→ SUPPLIED INFORMATION:
-- BEGIN --
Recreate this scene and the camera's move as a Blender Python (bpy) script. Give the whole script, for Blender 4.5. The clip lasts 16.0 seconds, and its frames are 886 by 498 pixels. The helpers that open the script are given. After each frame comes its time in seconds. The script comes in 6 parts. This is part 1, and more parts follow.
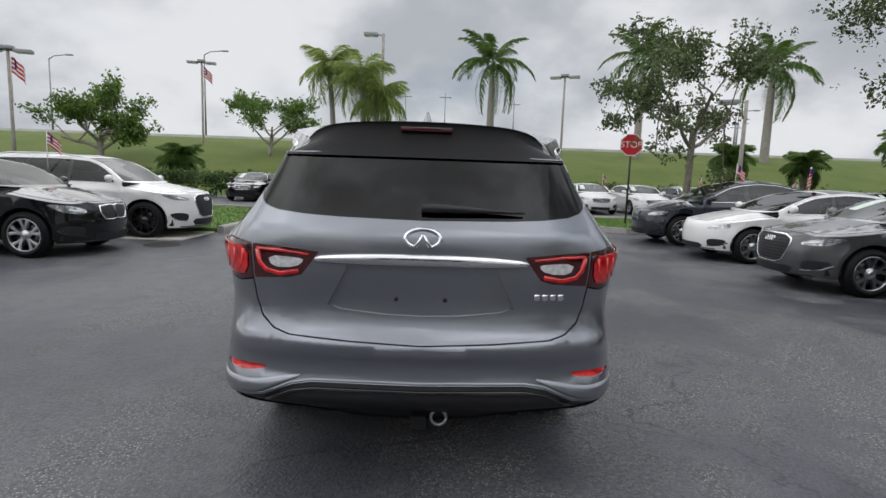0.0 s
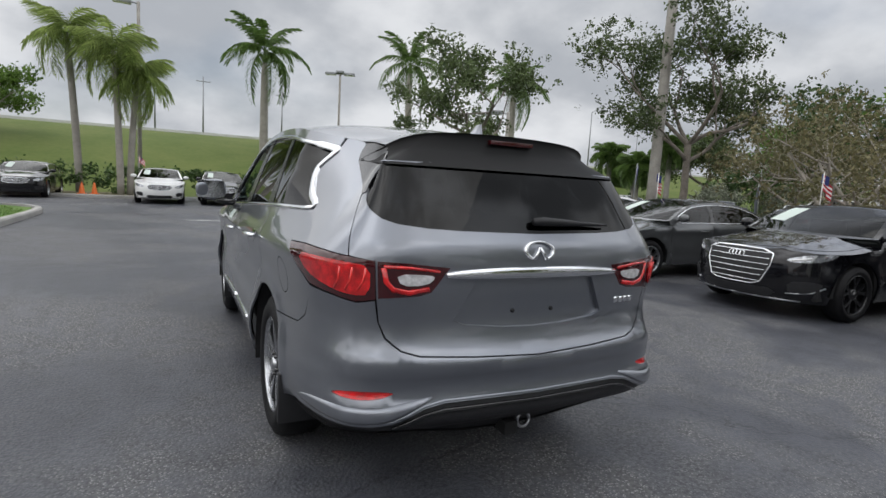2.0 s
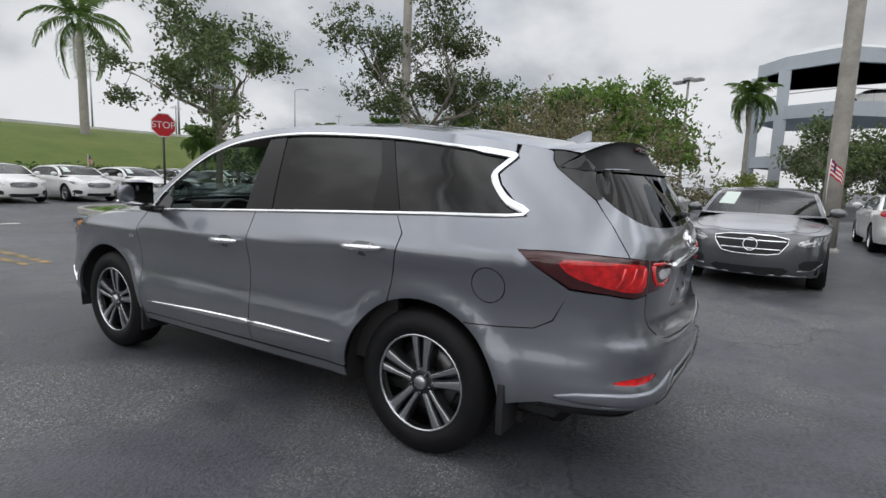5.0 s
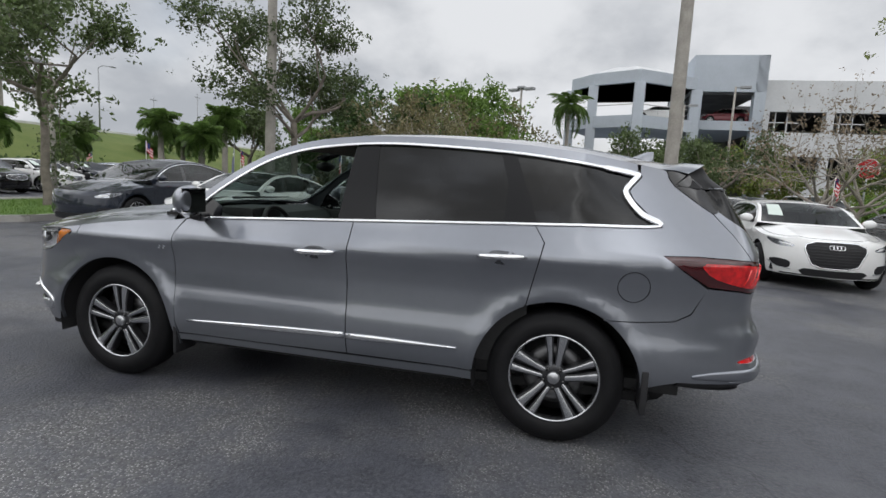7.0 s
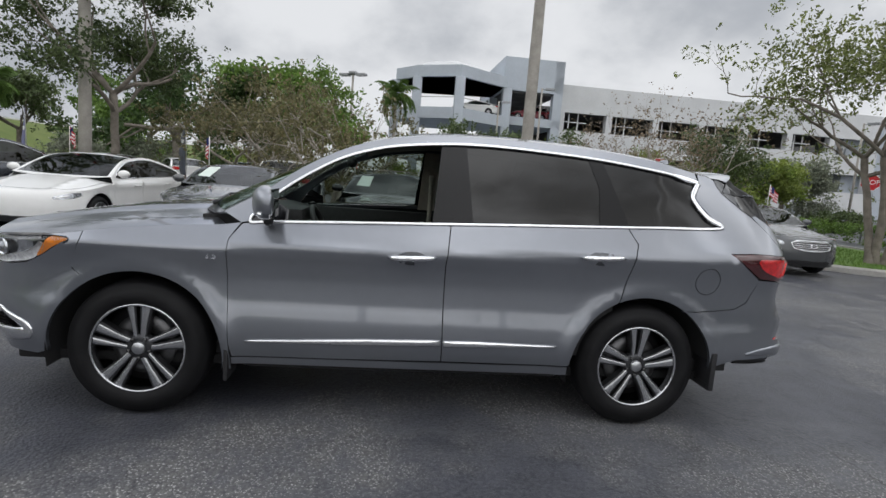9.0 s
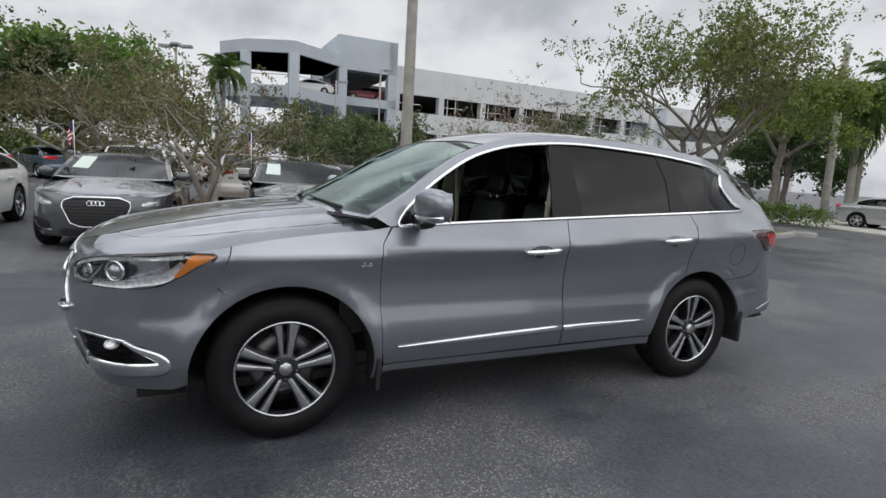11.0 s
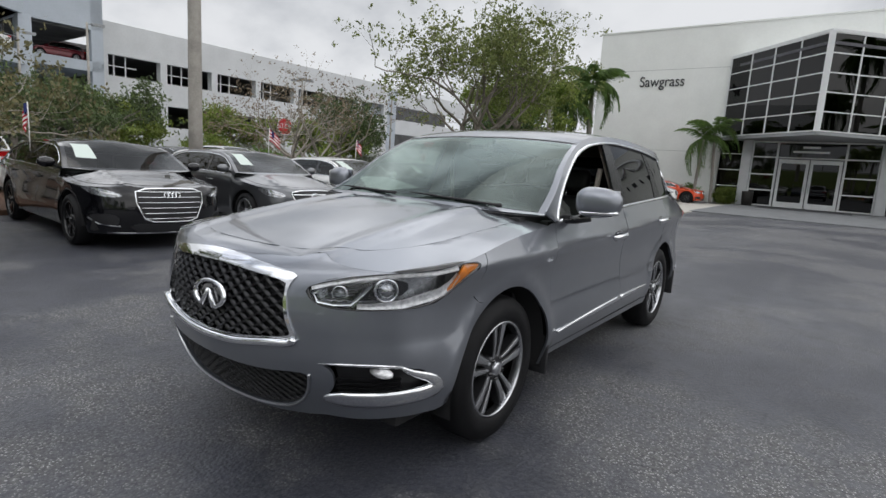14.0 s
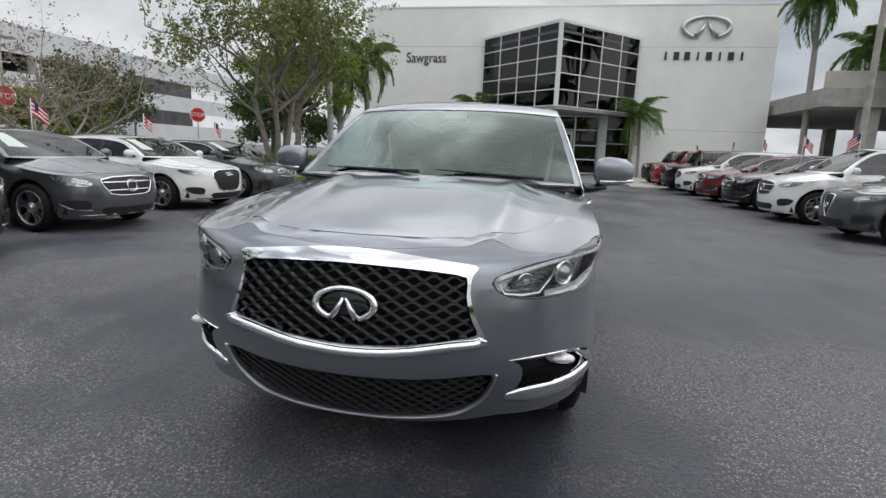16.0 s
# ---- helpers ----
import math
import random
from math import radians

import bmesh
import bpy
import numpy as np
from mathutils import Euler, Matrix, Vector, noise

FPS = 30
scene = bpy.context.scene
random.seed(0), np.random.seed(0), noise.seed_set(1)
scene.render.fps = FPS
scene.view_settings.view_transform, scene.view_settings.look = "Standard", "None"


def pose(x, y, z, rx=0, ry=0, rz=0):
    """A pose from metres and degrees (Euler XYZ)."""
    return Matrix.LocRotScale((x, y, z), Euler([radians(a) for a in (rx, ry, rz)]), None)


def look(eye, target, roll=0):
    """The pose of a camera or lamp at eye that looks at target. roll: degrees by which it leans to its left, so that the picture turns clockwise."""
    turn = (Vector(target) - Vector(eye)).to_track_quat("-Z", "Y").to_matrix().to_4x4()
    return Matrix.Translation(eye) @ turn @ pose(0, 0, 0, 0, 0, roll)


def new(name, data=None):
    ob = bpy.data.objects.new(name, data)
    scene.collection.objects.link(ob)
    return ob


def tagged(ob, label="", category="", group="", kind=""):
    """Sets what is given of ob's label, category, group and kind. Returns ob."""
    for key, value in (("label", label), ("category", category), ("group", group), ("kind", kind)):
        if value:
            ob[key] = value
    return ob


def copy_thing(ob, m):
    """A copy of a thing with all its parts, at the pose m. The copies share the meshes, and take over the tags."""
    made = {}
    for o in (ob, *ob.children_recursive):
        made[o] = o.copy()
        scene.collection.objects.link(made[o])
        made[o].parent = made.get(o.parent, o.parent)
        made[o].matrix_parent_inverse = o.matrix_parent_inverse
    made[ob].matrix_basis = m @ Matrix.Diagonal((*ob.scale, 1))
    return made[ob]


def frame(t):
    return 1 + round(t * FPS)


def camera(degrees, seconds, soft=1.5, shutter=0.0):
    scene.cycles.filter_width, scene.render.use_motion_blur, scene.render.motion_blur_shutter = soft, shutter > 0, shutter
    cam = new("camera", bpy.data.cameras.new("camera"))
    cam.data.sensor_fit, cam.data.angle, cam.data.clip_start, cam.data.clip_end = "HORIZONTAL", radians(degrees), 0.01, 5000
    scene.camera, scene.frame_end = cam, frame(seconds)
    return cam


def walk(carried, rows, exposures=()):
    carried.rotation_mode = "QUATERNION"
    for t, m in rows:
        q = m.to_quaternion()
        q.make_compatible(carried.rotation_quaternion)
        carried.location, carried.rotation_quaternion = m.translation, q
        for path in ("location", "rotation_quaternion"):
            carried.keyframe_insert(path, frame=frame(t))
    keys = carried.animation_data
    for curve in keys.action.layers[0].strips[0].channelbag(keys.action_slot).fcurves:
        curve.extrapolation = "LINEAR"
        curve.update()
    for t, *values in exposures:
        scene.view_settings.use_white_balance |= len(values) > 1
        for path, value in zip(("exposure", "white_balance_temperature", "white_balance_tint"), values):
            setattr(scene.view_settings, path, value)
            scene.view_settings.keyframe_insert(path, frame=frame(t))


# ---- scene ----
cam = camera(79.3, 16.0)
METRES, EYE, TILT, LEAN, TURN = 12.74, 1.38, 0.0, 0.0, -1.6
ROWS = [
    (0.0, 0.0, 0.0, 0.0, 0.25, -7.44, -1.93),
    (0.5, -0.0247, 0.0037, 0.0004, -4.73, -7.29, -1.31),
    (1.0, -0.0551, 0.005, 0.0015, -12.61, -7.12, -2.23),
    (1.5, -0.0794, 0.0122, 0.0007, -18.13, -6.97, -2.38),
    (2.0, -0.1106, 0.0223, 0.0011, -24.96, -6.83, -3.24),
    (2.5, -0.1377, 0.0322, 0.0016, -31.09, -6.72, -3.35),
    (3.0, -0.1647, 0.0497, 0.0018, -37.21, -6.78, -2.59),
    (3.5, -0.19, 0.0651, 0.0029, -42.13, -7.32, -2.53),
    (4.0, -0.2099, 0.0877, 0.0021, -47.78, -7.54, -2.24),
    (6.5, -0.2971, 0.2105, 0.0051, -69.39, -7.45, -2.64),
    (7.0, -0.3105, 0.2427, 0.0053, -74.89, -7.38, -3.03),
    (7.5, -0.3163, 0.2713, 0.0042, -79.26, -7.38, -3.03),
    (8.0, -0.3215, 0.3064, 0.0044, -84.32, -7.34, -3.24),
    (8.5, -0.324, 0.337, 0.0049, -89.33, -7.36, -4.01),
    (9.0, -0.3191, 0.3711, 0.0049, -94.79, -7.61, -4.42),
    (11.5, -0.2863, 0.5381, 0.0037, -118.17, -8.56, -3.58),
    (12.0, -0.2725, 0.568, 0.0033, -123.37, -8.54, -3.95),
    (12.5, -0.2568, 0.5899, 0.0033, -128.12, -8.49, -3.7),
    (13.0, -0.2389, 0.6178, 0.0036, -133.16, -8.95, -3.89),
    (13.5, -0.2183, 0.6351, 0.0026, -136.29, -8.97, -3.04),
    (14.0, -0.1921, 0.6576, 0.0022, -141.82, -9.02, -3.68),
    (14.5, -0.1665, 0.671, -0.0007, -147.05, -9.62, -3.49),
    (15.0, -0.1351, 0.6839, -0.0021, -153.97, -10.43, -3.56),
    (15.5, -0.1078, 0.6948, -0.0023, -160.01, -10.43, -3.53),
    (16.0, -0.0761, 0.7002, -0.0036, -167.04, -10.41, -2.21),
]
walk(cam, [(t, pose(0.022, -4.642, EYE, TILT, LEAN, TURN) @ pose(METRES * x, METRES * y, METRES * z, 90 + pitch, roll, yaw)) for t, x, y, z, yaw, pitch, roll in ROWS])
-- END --
→ WHAT YOU SHOULD DO: All of the material above should be reproduced exactly, except the pictures.

→ ANSWER TO THIS EXERCISE:
Recreate this scene and the camera's move as a Blender Python (bpy) script. Give the whole script, for Blender 4.5. The clip lasts 16.0 seconds, and its frames are 886 by 498 pixels. The helpers that open the script are given. After each frame comes its time in seconds. The script comes in 6 parts. This is part 1, and more parts follow.
0.0 s
2.0 s
5.0 s
7.0 s
9.0 s
11.0 s
14.0 s
16.0 s
# ---- helpers ----
import math
import random
from math import radians

import bmesh
import bpy
import numpy as np
from mathutils import Euler, Matrix, Vector, noise

FPS = 30
scene = bpy.context.scene
random.seed(0), np.random.seed(0), noise.seed_set(1)
scene.render.fps = FPS
scene.view_settings.view_transform, scene.view_settings.look = "Standard", "None"


def pose(x, y, z, rx=0, ry=0, rz=0):
    """A pose from metres and degrees (Euler XYZ)."""
    return Matrix.LocRotScale((x, y, z), Euler([radians(a) for a in (rx, ry, rz)]), None)


def look(eye, target, roll=0):
    """The pose of a camera or lamp at eye that looks at target. roll: degrees by which it leans to its left, so that the picture turns clockwise."""
    turn = (Vector(target) - Vector(eye)).to_track_quat("-Z", "Y").to_matrix().to_4x4()
    return Matrix.Translation(eye) @ turn @ pose(0, 0, 0, 0, 0, roll)


def new(name, data=None):
    ob = bpy.data.objects.new(name, data)
    scene.collection.objects.link(ob)
    return ob


def tagged(ob, label="", category="", group="", kind=""):
    """Sets what is given of ob's label, category, group and kind. Returns ob."""
    for key, value in (("label", label), ("category", category), ("group", group), ("kind", kind)):
        if value:
            ob[key] = value
    return ob


def copy_thing(ob, m):
    """A copy of a thing with all its parts, at the pose m. The copies share the meshes, and take over the tags."""
    made = {}
    for o in (ob, *ob.children_recursive):
        made[o] = o.copy()
        scene.collection.objects.link(made[o])
        made[o].parent = made.get(o.parent, o.parent)
        made[o].matrix_parent_inverse = o.matrix_parent_inverse
    made[ob].matrix_basis = m @ Matrix.Diagonal((*ob.scale, 1))
    return made[ob]


def frame(t):
    return 1 + round(t * FPS)


def camera(degrees, seconds, soft=1.5, shutter=0.0):
    scene.cycles.filter_width, scene.render.use_motion_blur, scene.render.motion_blur_shutter = soft, shutter > 0, shutter
    cam = new("camera", bpy.data.cameras.new("camera"))
    cam.data.sensor_fit, cam.data.angle, cam.data.clip_start, cam.data.clip_end = "HORIZONTAL", radians(degrees), 0.01, 5000
    scene.camera, scene.frame_end = cam, frame(seconds)
    return cam


def walk(carried, rows, exposures=()):
    carried.rotation_mode = "QUATERNION"
    for t, m in rows:
        q = m.to_quaternion()
        q.make_compatible(carried.rotation_quaternion)
        carried.location, carried.rotation_quaternion = m.translation, q
        for path in ("location", "rotation_quaternion"):
            carried.keyframe_insert(path, frame=frame(t))
    keys = carried.animation_data
    for curve in keys.action.layers[0].strips[0].channelbag(keys.action_slot).fcurves:
        curve.extrapolation = "LINEAR"
        curve.update()
    for t, *values in exposures:
        scene.view_settings.use_white_balance |= len(values) > 1
        for path, value in zip(("exposure", "white_balance_temperature", "white_balance_tint"), values):
            setattr(scene.view_settings, path, value)
            scene.view_settings.keyframe_insert(path, frame=frame(t))


# ---- scene ----
cam = camera(79.3, 16.0)
METRES, EYE, TILT, LEAN, TURN = 12.74, 1.38, 0.0, 0.0, -1.6
ROWS = [
    (0.0, 0.0, 0.0, 0.0, 0.25, -7.44, -1.93),
    (0.5, -0.0247, 0.0037, 0.0004, -4.73, -7.29, -1.31),
    (1.0, -0.0551, 0.005, 0.0015, -12.61, -7.12, -2.23),
    (1.5, -0.0794, 0.0122, 0.0007, -18.13, -6.97, -2.38),
    (2.0, -0.1106, 0.0223, 0.0011, -24.96, -6.83, -3.24),
    (2.5, -0.1377, 0.0322, 0.0016, -31.09, -6.72, -3.35),
    (3.0, -0.1647, 0.0497, 0.0018, -37.21, -6.78, -2.59),
    (3.5, -0.19, 0.0651, 0.0029, -42.13, -7.32, -2.53),
    (4.0, -0.2099, 0.0877, 0.0021, -47.78, -7.54, -2.24),
    (6.5, -0.2971, 0.2105, 0.0051, -69.39, -7.45, -2.64),
    (7.0, -0.3105, 0.2427, 0.0053, -74.89, -7.38, -3.03),
    (7.5, -0.3163, 0.2713, 0.0042, -79.26, -7.38, -3.03),
    (8.0, -0.3215, 0.3064, 0.0044, -84.32, -7.34, -3.24),
    (8.5, -0.324, 0.337, 0.0049, -89.33, -7.36, -4.01),
    (9.0, -0.3191, 0.3711, 0.0049, -94.79, -7.61, -4.42),
    (11.5, -0.2863, 0.5381, 0.0037, -118.17, -8.56, -3.58),
    (12.0, -0.2725, 0.568, 0.0033, -123.37, -8.54, -3.95),
    (12.5, -0.2568, 0.5899, 0.0033, -128.12, -8.49, -3.7),
    (13.0, -0.2389, 0.6178, 0.0036, -133.16, -8.95, -3.89),
    (13.5, -0.2183, 0.6351, 0.0026, -136.29, -8.97, -3.04),
    (14.0, -0.1921, 0.6576, 0.0022, -141.82, -9.02, -3.68),
    (14.5, -0.1665, 0.671, -0.0007, -147.05, -9.62, -3.49),
    (15.0, -0.1351, 0.6839, -0.0021, -153.97, -10.43, -3.56),
    (15.5, -0.1078, 0.6948, -0.0023, -160.01, -10.43, -3.53),
    (16.0, -0.0761, 0.7002, -0.0036, -167.04, -10.41, -2.21),
]
walk(cam, [(t, pose(0.022, -4.642, EYE, TILT, LEAN, TURN) @ pose(METRES * x, METRES * y, METRES * z, 90 + pitch, roll, yaw)) for t, x, y, z, yaw, pitch, roll in ROWS])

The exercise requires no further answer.